Même pas de quoi vouloir supplicier le film, en fin de compte. Si on devait se récrier naïvement chaque fois que l’industrie nous fait les poches… Ce qu’on peut observer, en revanche, c’est qu’après avoir tant et si pesamment glosé sur la dérive inquiétante que représente ce sous-genre horrifique, la seule chose (ça, c’est peut-être plus inquiétant) qui semble perpétuer une docte indignation face à l’entreprise est bel et bien son aspect « capitalistique », pourtant d’une banalité effarante.

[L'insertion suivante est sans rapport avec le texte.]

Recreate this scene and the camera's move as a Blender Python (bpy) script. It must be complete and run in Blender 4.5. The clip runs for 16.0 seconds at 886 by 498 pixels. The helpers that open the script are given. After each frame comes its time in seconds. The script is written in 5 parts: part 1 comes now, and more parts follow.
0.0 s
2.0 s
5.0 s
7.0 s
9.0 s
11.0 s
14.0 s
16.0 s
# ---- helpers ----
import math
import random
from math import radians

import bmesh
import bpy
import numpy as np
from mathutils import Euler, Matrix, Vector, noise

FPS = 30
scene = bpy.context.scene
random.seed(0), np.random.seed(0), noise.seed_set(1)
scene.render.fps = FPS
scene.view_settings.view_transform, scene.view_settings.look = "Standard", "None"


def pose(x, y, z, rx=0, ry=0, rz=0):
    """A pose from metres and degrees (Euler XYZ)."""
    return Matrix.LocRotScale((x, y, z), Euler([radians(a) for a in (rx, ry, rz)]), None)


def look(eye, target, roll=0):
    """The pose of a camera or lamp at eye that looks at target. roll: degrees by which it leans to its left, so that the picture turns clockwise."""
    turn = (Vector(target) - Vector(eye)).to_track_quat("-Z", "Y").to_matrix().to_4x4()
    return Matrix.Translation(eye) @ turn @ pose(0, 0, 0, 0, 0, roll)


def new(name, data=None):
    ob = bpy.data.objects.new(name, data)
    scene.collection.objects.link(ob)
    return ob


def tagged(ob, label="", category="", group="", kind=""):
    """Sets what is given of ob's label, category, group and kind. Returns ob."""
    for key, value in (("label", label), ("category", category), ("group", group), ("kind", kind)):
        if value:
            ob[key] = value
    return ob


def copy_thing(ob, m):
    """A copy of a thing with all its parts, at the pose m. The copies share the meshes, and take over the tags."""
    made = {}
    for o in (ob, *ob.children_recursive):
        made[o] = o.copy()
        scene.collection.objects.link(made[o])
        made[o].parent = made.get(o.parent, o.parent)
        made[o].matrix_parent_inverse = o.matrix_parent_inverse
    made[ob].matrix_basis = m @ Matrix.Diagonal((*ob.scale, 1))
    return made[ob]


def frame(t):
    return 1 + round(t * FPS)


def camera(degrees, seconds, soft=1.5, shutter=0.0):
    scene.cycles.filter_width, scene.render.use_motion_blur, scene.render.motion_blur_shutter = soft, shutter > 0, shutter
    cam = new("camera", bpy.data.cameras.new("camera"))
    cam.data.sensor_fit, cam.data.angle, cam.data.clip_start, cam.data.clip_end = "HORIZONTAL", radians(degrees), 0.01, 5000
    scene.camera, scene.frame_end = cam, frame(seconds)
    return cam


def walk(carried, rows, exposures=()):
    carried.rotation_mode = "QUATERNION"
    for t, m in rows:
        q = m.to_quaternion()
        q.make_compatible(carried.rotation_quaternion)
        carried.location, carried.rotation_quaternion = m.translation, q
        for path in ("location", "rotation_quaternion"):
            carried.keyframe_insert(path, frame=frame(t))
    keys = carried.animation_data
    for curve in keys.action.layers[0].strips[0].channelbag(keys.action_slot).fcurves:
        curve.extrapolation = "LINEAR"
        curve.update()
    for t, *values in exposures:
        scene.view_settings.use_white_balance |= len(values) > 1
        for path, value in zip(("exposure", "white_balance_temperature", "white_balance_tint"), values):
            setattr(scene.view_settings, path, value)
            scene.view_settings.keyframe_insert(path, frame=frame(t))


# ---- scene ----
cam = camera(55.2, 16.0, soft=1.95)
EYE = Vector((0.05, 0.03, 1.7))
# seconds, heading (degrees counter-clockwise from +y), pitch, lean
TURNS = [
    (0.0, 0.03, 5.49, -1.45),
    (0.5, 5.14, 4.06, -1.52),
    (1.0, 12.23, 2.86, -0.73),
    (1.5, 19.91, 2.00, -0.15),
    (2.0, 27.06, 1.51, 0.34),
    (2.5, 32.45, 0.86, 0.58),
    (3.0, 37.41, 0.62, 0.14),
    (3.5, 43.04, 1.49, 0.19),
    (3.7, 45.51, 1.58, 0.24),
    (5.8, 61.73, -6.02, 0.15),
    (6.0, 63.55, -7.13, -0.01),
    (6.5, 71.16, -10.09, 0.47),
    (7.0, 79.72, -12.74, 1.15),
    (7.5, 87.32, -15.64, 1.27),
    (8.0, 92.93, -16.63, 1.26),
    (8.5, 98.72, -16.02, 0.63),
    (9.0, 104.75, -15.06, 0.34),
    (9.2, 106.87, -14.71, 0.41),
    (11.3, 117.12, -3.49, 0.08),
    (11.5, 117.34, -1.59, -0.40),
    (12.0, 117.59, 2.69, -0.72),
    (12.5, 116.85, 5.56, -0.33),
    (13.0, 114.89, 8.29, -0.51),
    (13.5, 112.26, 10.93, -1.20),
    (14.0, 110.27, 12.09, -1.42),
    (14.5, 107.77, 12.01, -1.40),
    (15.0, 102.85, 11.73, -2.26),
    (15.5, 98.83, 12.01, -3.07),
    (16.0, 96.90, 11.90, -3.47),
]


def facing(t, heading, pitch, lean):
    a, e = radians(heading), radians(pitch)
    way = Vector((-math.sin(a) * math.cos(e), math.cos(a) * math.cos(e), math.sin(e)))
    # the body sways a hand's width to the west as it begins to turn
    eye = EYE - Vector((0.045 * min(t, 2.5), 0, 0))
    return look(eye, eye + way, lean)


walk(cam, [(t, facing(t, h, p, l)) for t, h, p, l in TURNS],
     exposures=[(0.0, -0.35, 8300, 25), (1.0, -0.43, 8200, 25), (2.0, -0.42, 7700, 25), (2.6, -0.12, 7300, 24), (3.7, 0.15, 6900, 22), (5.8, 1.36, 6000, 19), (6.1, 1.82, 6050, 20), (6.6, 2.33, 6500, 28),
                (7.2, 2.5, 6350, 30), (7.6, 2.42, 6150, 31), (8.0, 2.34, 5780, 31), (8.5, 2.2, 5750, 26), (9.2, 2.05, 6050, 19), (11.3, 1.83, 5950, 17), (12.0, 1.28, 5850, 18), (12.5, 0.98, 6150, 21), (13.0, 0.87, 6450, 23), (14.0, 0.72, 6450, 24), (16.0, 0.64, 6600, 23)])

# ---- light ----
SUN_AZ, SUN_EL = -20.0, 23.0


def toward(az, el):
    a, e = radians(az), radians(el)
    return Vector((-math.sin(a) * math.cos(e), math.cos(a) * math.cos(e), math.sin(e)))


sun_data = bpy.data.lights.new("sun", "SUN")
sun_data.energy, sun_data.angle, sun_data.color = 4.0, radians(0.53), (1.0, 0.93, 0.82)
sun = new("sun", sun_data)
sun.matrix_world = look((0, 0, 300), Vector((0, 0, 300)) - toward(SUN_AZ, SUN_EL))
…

Si Saw est un faramineux filon commercial atrocement mal foutu quand on en vient à parler cinéma, son succès inégalé, au moins autant que la question de sa « dégénération », lui ménage une place dans l’histoire du genre, voire du septième art. Navrant peut-être, mais finalement, Saw (premier mis à part, forcément), c’est surtout une très négligeable péripétie dans une année de cinéphile.